Into the Woods - Although we saw this film together, I didn't include it on my own list for January because I had actually seen it already over Christmas.  It was a stunningly rendered vision of the incredible stage musical with an outstanding cast and singular direction.  Johnny Depp was an inspired choice for the Wolf, as was Meryl Streep as the Witch, and Chris Pine channeled is ordinarily glib charisma to good use as Cinderella's prince.  Anna Kendrick, James Gordon, Tracey Ullman, Lila Crawford and that kid from Les Miserables were all outstanding in their respective roles.

If Into the Woods can be faulted for anything, it's for not including the reprise of "Agony" in its final act - in which the two princes, after winning over their princesses, are now pining after new damsels (this time, Snow White and Sleeping Beauty) - and for not properly explaining why the witch lost her powers.  Otherwise, it was a powerful, moving and toe-tappingly great film that makes you wonder how it ever managed to get away with a PG rating in the first place.
Selma - Although I'm not quite as enamored with Selma as most critics are, I obviously liked the film.  After all, it made my top 30 movies list for 2014.  I just think that in a year crowded with an unprecedented number of great films, maybe it was the strong competition - rather than racially-motivated discrimination - that kept Selma out of certain Oscar contests (although slighting David Oyelowo for a Best Actor nomination is still a head-scratcher for me).

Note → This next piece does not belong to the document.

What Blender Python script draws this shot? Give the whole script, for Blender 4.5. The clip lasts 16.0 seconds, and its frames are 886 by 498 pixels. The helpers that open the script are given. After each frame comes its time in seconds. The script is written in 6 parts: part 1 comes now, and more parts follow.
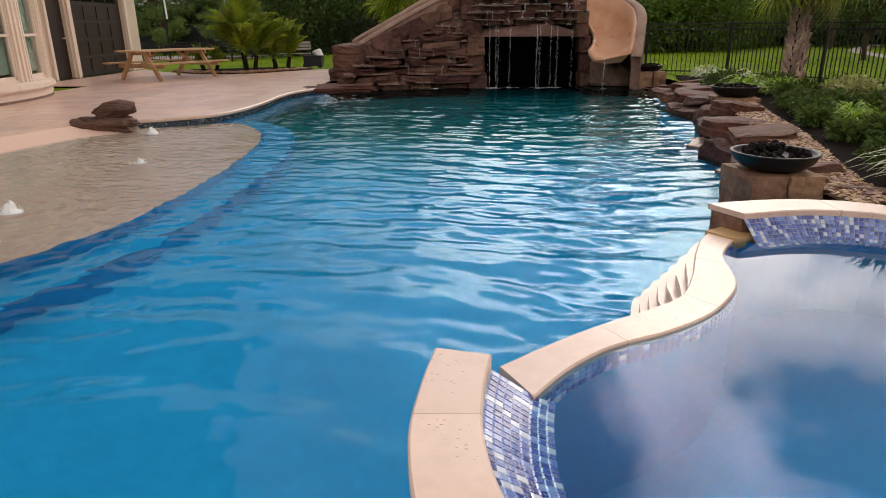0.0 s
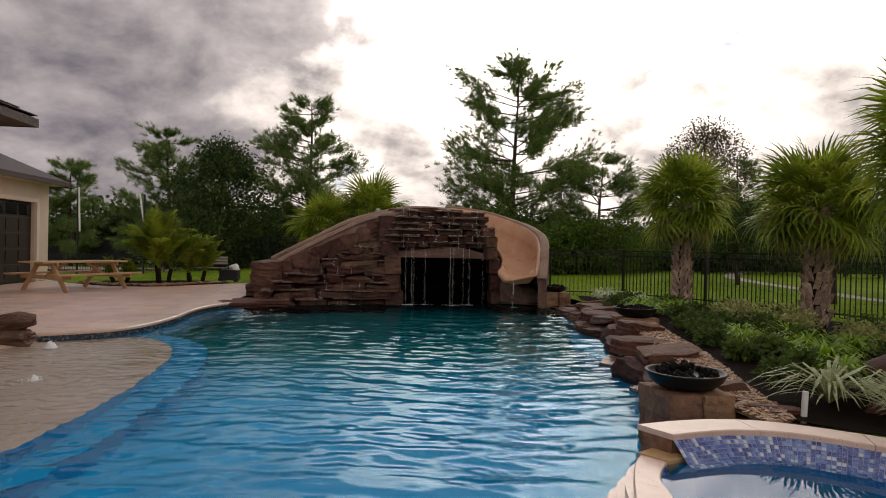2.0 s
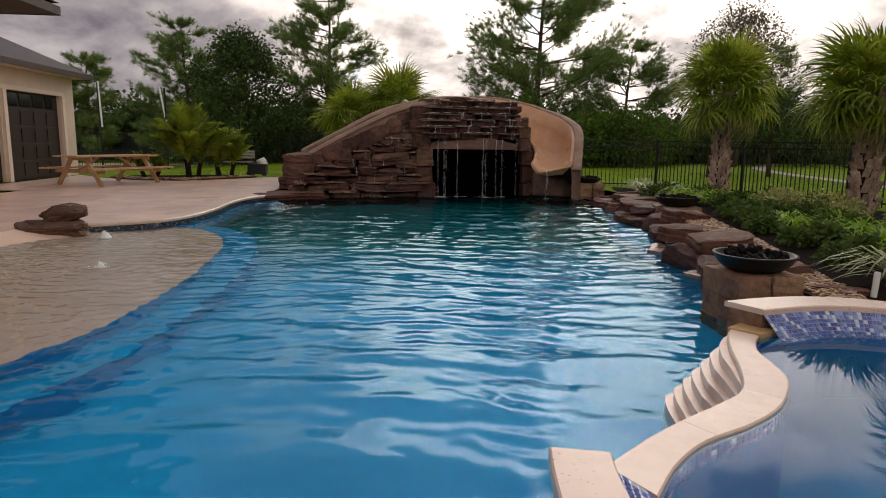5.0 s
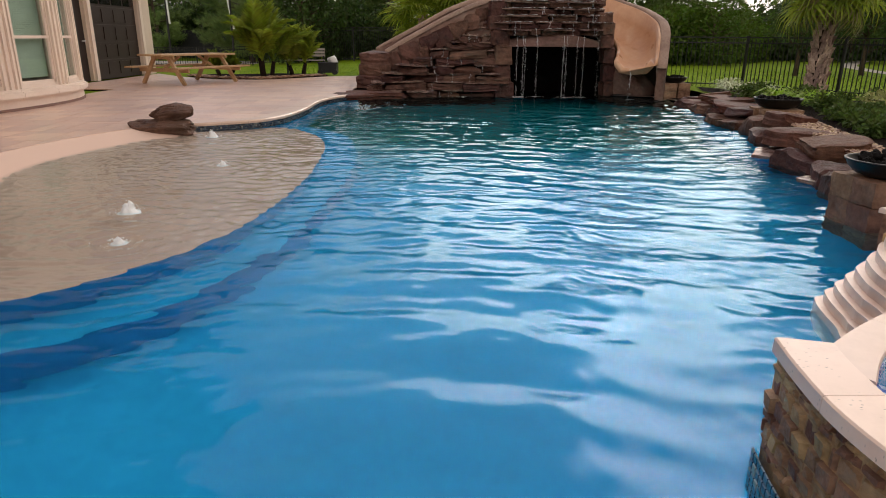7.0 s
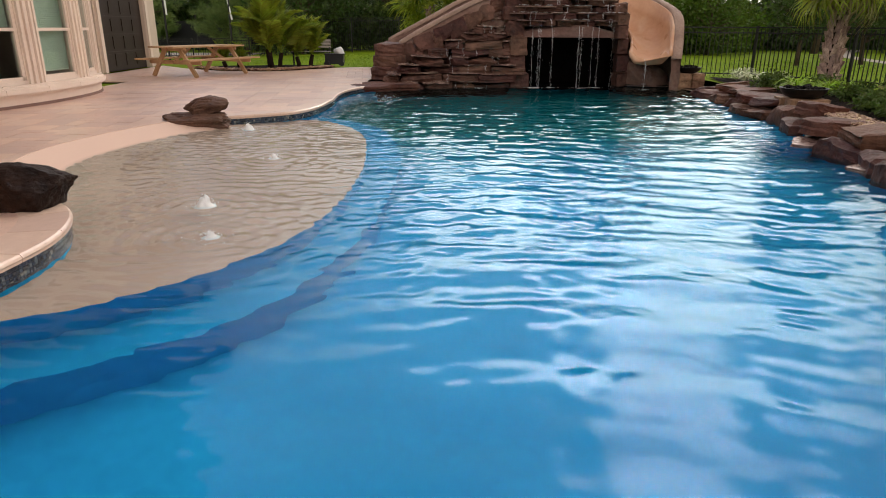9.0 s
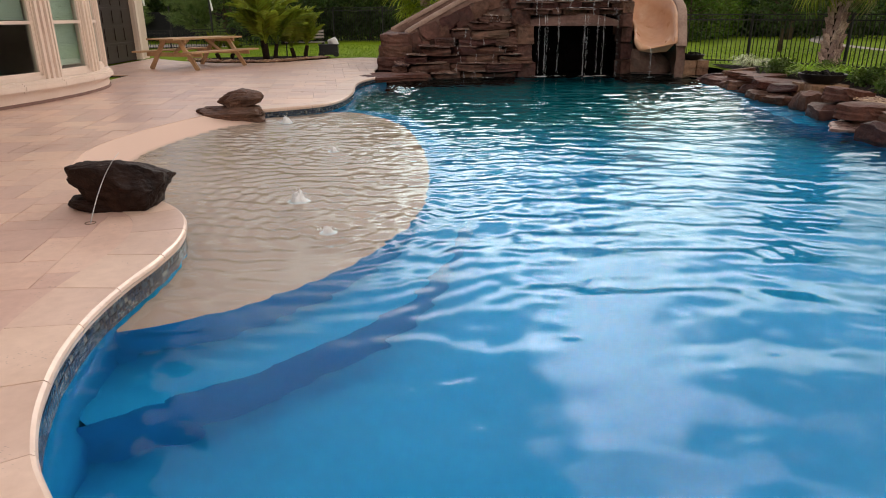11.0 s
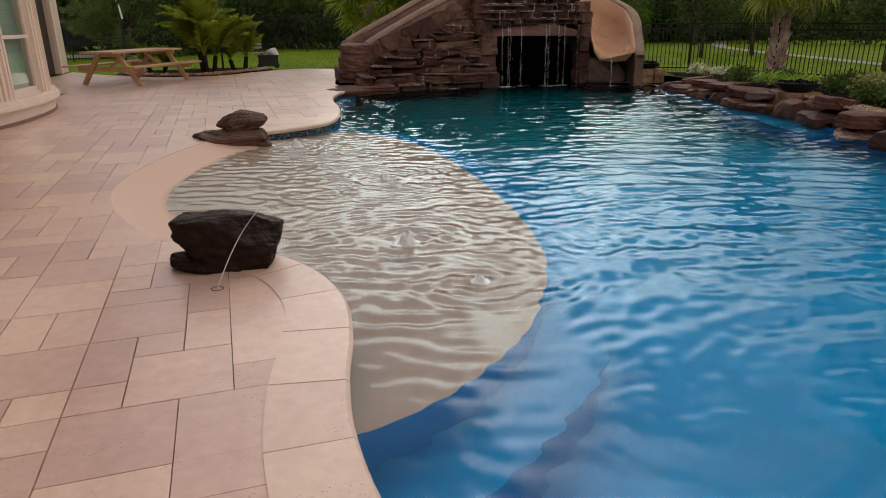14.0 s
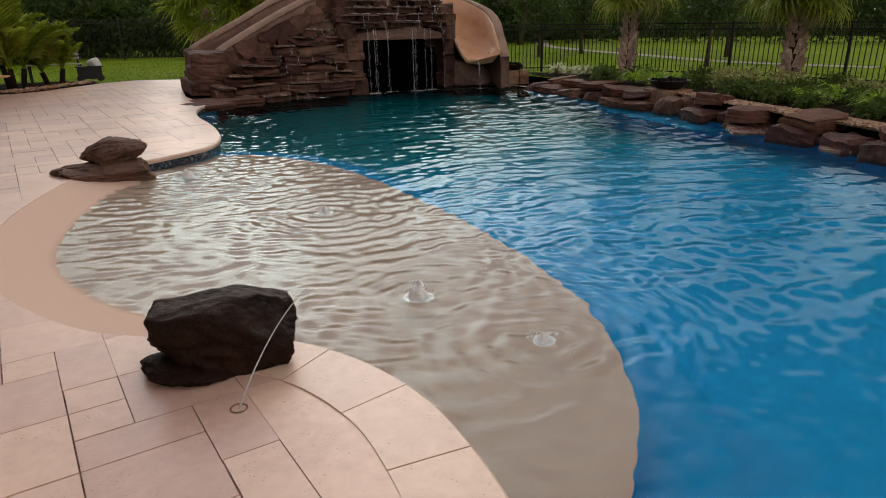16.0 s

Both powerful and timely, Selma is arguably the most important film to come out last year.  Acting essentially as a "Civil Rights For Dummies" how-to guide to social revolution, it shows how civil disobedience, rather than violence, is the surest path to positive change - how being oppositional can mean never striking out against your oppressors.
The Theory of Everything - Despite being my patently least favorite of this year's crop of Best Picture nominees, The Theory of Everything is still an entertaining, informative and worthwhile film.  It's as well acted as it ever needed to be (thanks to the exceptional Eddie Redmayne) and better written than it deserved to be (I was expecting Lifetime Channel level schmaltz, personally).

Although not my favorite performance of the year (that would be Jake Gyllenhaal in Nightcrawler), Eddie Redmayne really knocked it out of the park on this one, so much so that I don't mind him winning the award in the least.  He gave an astoundingly good performance that's immediately reminiscent to Daniel-Day Lewis in My Left Foot without ever being derivative of it.